October 29, 2024

The final estimate of consumer sentiment for October rose 0.4 point to 70.5 after climbing 2.2 points in September.  Consumer sentiment has risen somewhat, but they continue to worry that inflation might remain higher than expected for a protracted period and are concerned about the result of the November election..”

Surveys of Consumers Director Joanne Hsu said, “Consumer sentiment lifted for the third consecutive month, inching up to its highest reading since April 2024. Sentiment is now more than 40% above the June 2022 trough. This month’s increase was primarily due to modest improvements in buying conditions for durables, in part due to easing interest rates. The upcoming election looms large over consumer expectations. Overall, the share of consumers expecting a Harris presidency fell from 63% last month to 57% in October. Sentiment of Republicans, who believe that a Trump presidency would be better for the economy, rose 8% on growing confidence that their preferred candidate would be the next president. In contrast, sentiment declined 1% for Democrats. As usual, Independents remain in between, with a 4% gain in sentiment this month. Regardless of the eventual winner, a sizable share of consumers will likely update their economic expectations based on the results of the election.

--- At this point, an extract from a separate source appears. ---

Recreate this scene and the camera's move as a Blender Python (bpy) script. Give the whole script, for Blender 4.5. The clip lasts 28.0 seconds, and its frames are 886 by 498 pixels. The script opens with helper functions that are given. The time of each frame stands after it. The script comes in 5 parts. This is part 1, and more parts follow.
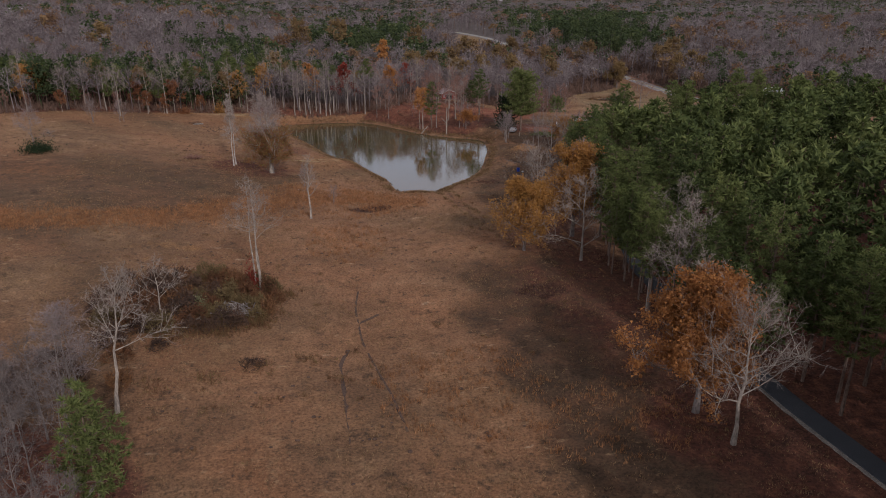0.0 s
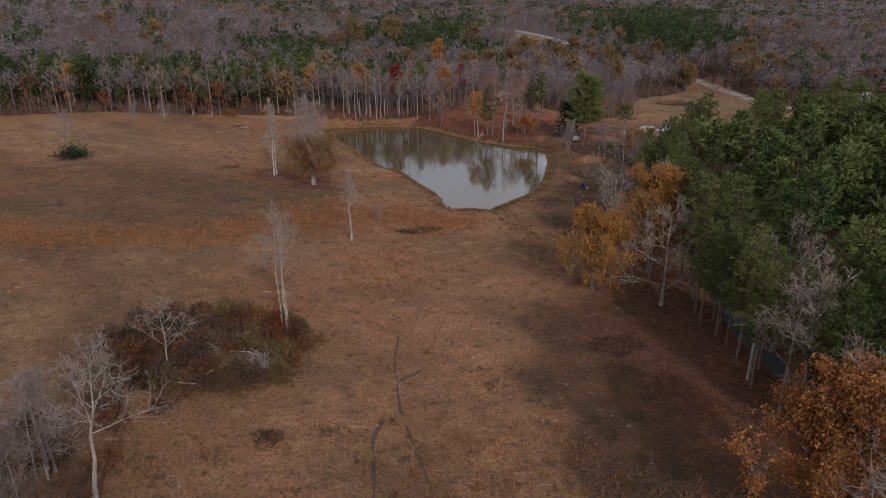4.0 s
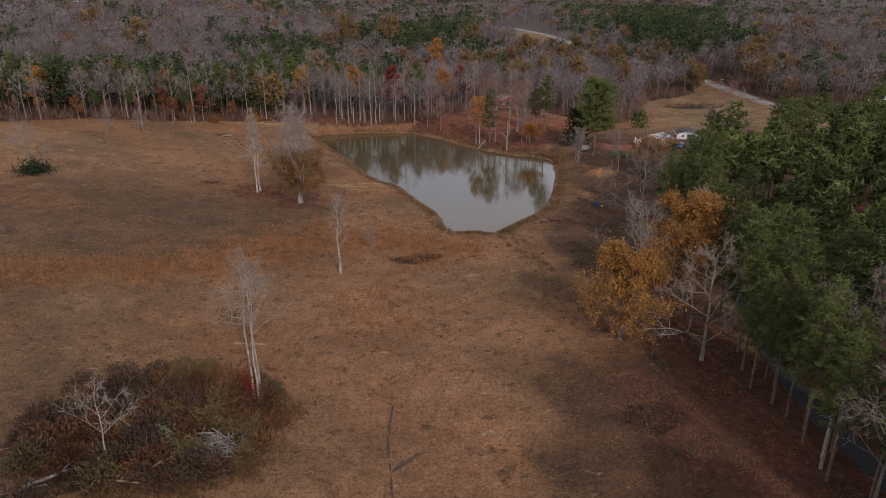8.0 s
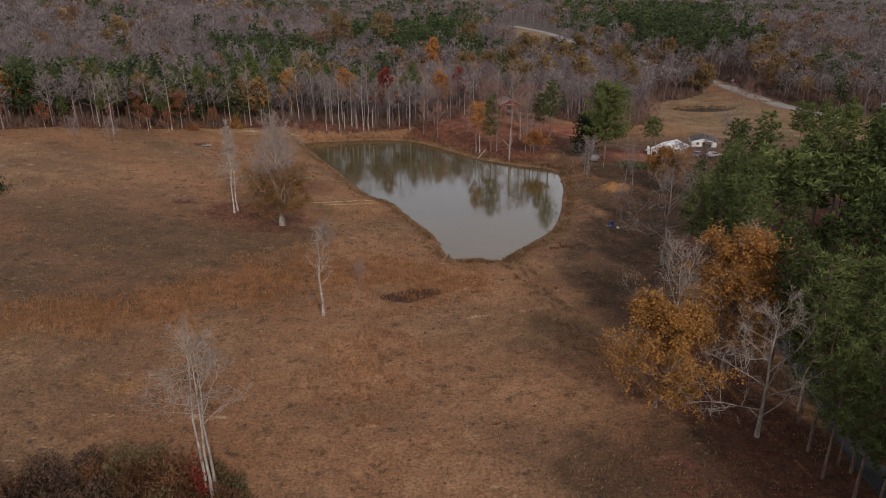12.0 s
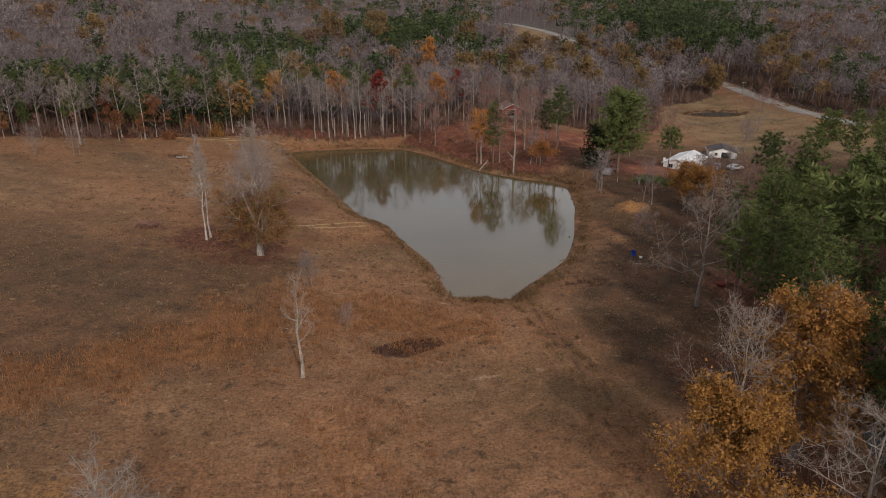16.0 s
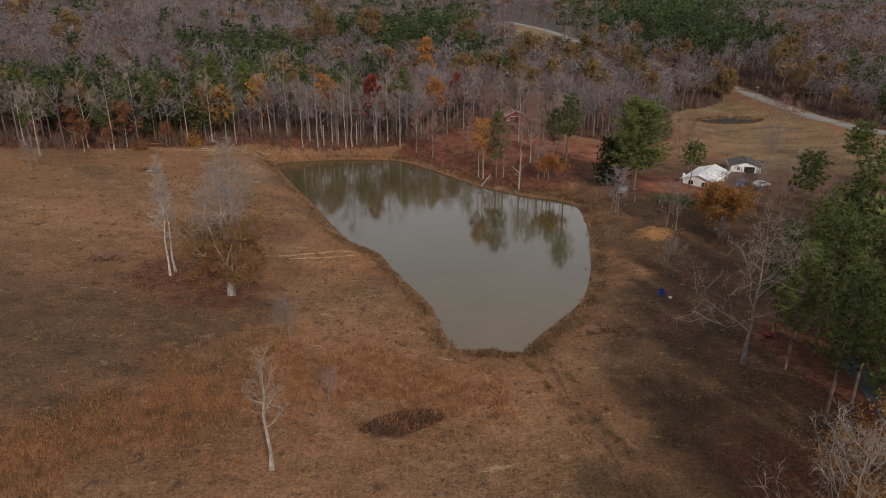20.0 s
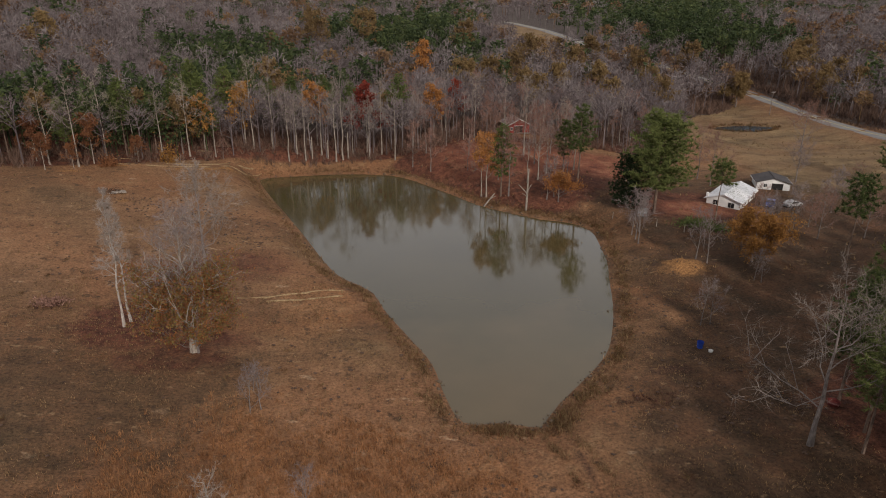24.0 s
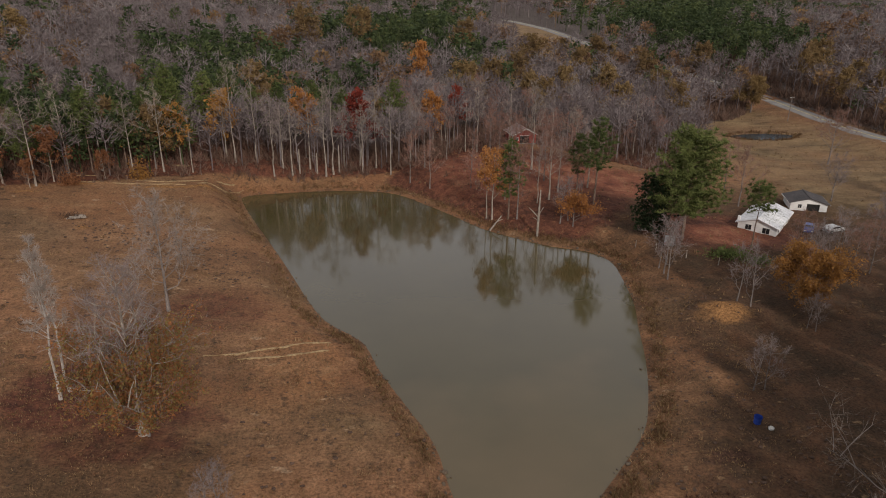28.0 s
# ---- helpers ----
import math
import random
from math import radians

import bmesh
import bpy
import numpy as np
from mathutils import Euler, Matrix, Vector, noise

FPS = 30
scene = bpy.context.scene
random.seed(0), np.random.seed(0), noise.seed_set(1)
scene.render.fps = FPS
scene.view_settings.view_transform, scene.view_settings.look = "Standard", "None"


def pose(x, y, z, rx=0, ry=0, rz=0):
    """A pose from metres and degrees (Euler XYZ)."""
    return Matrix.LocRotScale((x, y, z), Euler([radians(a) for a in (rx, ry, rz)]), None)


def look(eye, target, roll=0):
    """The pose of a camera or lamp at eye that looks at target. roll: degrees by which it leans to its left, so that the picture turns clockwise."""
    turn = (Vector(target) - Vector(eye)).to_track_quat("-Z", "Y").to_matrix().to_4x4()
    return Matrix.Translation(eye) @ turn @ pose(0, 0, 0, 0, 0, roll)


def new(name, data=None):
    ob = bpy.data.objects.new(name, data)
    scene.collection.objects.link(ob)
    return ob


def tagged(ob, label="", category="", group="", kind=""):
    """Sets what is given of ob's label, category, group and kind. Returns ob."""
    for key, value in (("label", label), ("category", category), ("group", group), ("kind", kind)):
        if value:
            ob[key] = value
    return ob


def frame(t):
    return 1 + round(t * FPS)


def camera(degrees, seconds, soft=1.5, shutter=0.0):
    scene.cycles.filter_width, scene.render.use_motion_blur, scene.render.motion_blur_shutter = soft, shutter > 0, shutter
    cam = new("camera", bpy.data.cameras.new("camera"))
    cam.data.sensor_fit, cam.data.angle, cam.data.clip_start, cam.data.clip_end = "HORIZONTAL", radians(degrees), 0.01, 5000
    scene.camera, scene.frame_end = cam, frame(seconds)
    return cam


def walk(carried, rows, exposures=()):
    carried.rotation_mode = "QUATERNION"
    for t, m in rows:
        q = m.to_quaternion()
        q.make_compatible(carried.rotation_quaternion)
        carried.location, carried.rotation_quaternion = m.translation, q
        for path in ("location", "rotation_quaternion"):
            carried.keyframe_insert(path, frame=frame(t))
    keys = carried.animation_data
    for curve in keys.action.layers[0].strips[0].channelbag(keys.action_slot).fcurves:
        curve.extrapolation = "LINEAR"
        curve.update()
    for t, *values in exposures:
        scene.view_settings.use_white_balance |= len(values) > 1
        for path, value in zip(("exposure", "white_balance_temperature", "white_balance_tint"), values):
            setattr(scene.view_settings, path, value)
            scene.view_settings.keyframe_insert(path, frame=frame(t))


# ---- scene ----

Many consumers have been concerned by the fact that while their nominal earnings were rising, inflation was eroding their purchasing power and, as a result, wages in real terms declined for roughly two years.  They have begun to rise slowly in recent months, but the level of consumer real income remains roughly where it was prior to the recession and far below the level it would have been in the absence of the recession,

In addition, many consumer prices have risen sharply since the recession.  The Fed promised that the increase in prices would prove to be “temporary”.  That has not been the case.  This is particularly problematic because so many of those price gains are on necessary commodities like food, shelter, and transportation which hit lower income families the hardest.

Real consumer spending has risen 2.9% in the past year.  But with real disposable income rising at a 3.1% pace consumer spending can be sustained at its current pace forever.

The slower growth rate for inflation should allow the Fed to continue to ease.  We expect the funds rate to fall from 4.8% currently to 4.3% by the end of the year and continue falling to 3.3% in 2025..

Both the University of Michigan’s consumer sentiment index and the Conference Board’s measure of consumer confidence both show a moderate rebound in the past couple of months.  The two series can diverge from one month to the next, but the trends are similar.

GDP grew 2.8%% in the third quarter and we expect 2.5% GDP growth  in Q4.  .

Consumers’ assessment of current conditions rose 1.6 points from 63.3 to 64.9.

Consumer expectations for six months from now fell 0.3 points from 74.4 to 74.1.